Search code examples
javastreameofdatainputstream

If -1 is the standard EOF byte, why does DataInputStream do this?


The readInt() function from java.io.DataInputStream is as follows:

public final int readInt() throws IOException {
    int ch1 = in.read();
    int ch2 = in.read();
    int ch3 = in.read();
    int ch4 = in.read();
    if ((ch1 | ch2 | ch3 | ch4) < 0)
        throw new EOFException();
    return ((ch1 << 24) + (ch2 << 16) + (ch3 << 8) + (ch4 << 0));
}

In the function, you can see that it throws an EOFException (end of file exception) when (ch1|ch2|ch3|ch4)<0. But I was under the influence that the standard EOF byte was -1. (That is, 255, 0xFF, 0b11111111, or whatever notation you prefer...) This function, however, only checks to see if any of the bytes are negative. So... What's going on here?


Solution

  • EOF is -1 (int), int being 32 bits. Thus 255 (byte) is not equal to -1 (int).

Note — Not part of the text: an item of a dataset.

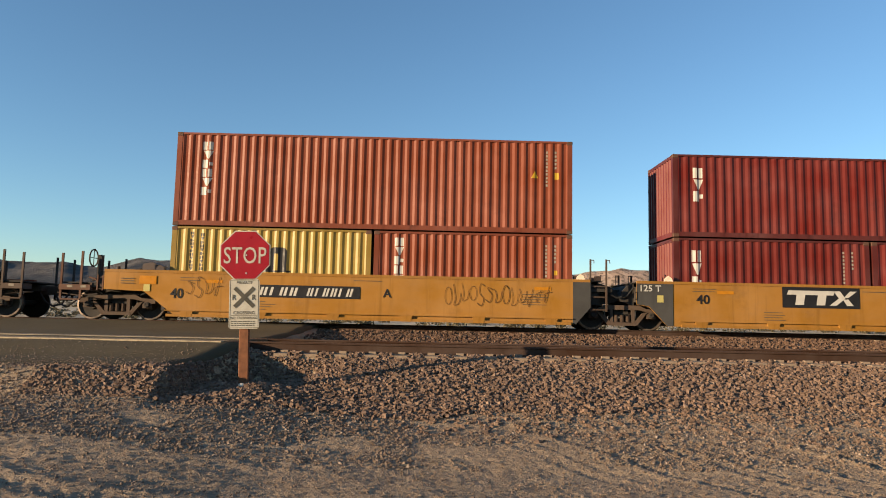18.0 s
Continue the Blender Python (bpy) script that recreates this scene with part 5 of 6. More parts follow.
        for mat, dx, dz, k, lift, label in (("teal_shadow", -0.13, -0.01, 1.0, 0.016, "dark outline of the large word"), ("teal_shadow", -0.02, -0.01, 1.0, 0.0163, ""), ("cream_spray", 0.02, 0.0, 1.0, 0.018, "cream edge of the large word"), ("cream_spray", 0.21, 0.0, 1.0, 0.0183, ""), ("mint_spray", 0.06, 0.03, 0.95, 0.020, "large mint-green spray-painted word"), ("mint_spray", 0.11, 0.03, 0.95, 0.0203, ""), ("mint_spray", 0.16, 0.03, 0.95, 0.0206, "")):
            me, wide = letters(arg, h * k, mat, 0.0, 1.1, 0.0)
            hang("graffiti", me, car, label, Matrix.Translation((x + dx, -SIDE - 0.070 - lift * 0.5, z + dz)) @ Matrix.Diagonal((w * 0.97 / wide, 1, 1, 1)))


def blocks_up(x, z, w, h, n, slant=0.0):
    """A row of plain bars, z upward."""
    out = []
    for i in range(n):
        bx, bw = x + i * w / n, w / n
        out.append(quad(bx, z, bw * 0.26, h, slant))
        if i % 3 != 1:
            out.append(quad(bx + bw * 0.42, z, bw * 0.26, h, slant))
    return out


def common_marks(car, index, style, half):
    """Reflectors, placards and stencils that the wagons of a kind share; x from the left end of the container."""
    put = lambda name, polys, mat, label="": paint_part(name, polys, mat, car, style, 0.0, label)
    st = STYLE[style]
    a, top = -half, st["top"]
    zr = top - 0.30
    if style in ("brown40", "plain_brown40", "red40"):
        for x in [x for x, end in ((a - 0.18, "left_end"), (half - 0.42, "right_end")) if car[end] == "joint"]:
            put("end_reflector", [quad(x, zr - 0.02, 0.46, 0.20)], "reflector", "amber reflector plate")
        for x in (2.3, 4.75, 7.2, 9.6) if style != "red40" else (1.9, 9.0):
            put("reflector", [quad(a + x, zr + 0.03, 0.46, 0.09)], "reflector", "amber reflector strip")
        if style == "brown40" and index > 7:
            for x in (0.9, 3.6, 6.1, 8.4):
                put("faded_reflector", [quad(a + x, zr - 0.16, 0.28, 0.10)], "salmon", "faded reflector strip")
    elif style == "orange40":
        for x in (1.2, 11.0):
            put("reflector", [quad(a + x, zr + 0.03, 0.5, 0.09)], "reflector", "amber reflector strip")
    else:
        for x in (2.2, 6.8, 10.6, 14.2):
            put("reflector", [quad(a + x, zr + 0.06, 0.46, 0.09)], "reflector", "amber reflector strip")
        for k, x in enumerate((-0.02, 1.45, 2.5, 13.6, 14.7, 16.0)):
            put("height_mark", [quad(a + x, zr + 0.12, 0.03, 0.17), quad(a + x + 0.05, zr + 0.16, 0.17, 0.11)], "sign_dark", "small dark painted mark")
    put("placard", [quad(a - 0.62, 0.86, 0.19, 0.21)], "pale_yellow" if style != "red40" else "white", "pale square placard")
    ink = "sign_dark" if style in ("ochre53", "old_ochre53", "orange40") else "thin_spray"
    rng = random.Random(index * 7 + 3)
    for x, z, n, w in ((0.45, top - 0.14, 2, 0.75), (half * 2 - 1.55, top - 0.42, 5, 0.85), (0.30 if ink != "sign_dark" else 2.6, 0.62, 4, 0.7), (half - 0.5, top - 0.12, 1, 1.3)):
        for i in range(n):
            put("stencil", [quad(a + x, z - i * 0.075, w * rng.uniform(0.55, 1), 0.017)], ink, "line of small stencilled print")
    if style in ("brown40", "plain_brown40"):
        put("stencil_frame", [quad(half - 1.1, 0.62, 0.5, 0.025), quad(half - 1.1, 0.86, 0.5, 0.025), quad(half - 1.1, 0.645, 0.025, 0.215), quad(half - 0.625, 0.645, 0.025, 0.215)], "white", "framed stencil")
        put("stencil", [quad(half - 1.02, 0.69 + 0.06 * i, 0.32, 0.03) for i in range(3)], "white")
    if car["left_end"] == "joint" and style != "red40" and (style != "brown40" or index > 7):
        text_part("125 T", a - 1.12, top - 0.24, 0.62, 0.19, "white", car, style, "painted 125 T", 0.014 if style in ("ochre53", "old_ochre53", "orange40") else 0.004)
        if style == "ochre53":
            put("end_reflector", [quad(a - 0.42, top - 0.26, 0.26, 0.2)], "reflector", "amber reflector plate")
    if style == "red40":
        for x in (a + 0.72, half - 0.6):
            put("painted_mark", [disc(x, top - 0.16, 0.09, 12), quad(x - 0.22, top - 0.20, 0.16, 0.07)], "white", "small white painted mark")
    if car["left_end"] != "joint":
        put("end_reflector", [quad(a - 0.75, top - 0.34, 0.5, 0.24)], "reflector", "amber reflector plate")
        put("stencil", [quad(a - 1.30, top - 0.2 - 0.07 * i, 0.40, 0.02) for i in range(3)], ink)
    if car["right_end"] != "joint":
        put("end_reflector", [quad(half + 0.55, top - 0.36, 0.5, 0.24)], "reflector", "amber reflector plate")
        put("stencil", [quad(half + 1.25, top - 0.25 - 0.07 * i, 0.40, 0.02) for i in range(3)], ink)
        put("placard", [quad(half + 0.25, 0.95, 0.17, 0.2)], "pale_yellow", "pale square placard")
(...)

    So what is the readInt() method doing?

    int ch1 = in.read();
    int ch2 = in.read();
    int ch3 = in.read();
    int ch4 = in.read();
    

    These lines are reading in the raw bytes, as ints. 8 bits of the int are reserved for the original byte. As there is not room within the byte to represent NO VALUE, an extra bit from the int range is used. The negative bit.

    So these lines optimistically read in all four bytes, that will be combined together to create the final int value. This target int value is not to be confused with the int representation of each individual byte.

     if ((ch1 | ch2 | ch3 | ch4) < 0)
    

    is an efficient way to check that all four bytes that were read in existed. The alternative would be to read one byte, check that, then read the next and test that. Having one branch is more efficient than having four for modern CPUs.

    return ((ch1 << 24) + (ch2 << 16) + (ch3 << 8) + (ch4 << 0));
    

    After the if check has failed, we know that each int representation of a byte is positive and thus 24 extra bits within the int that are not used by the byte value (32-8 bits) are all zero. Thus we shift the bits along into the correct places and combine them; giving us the final value.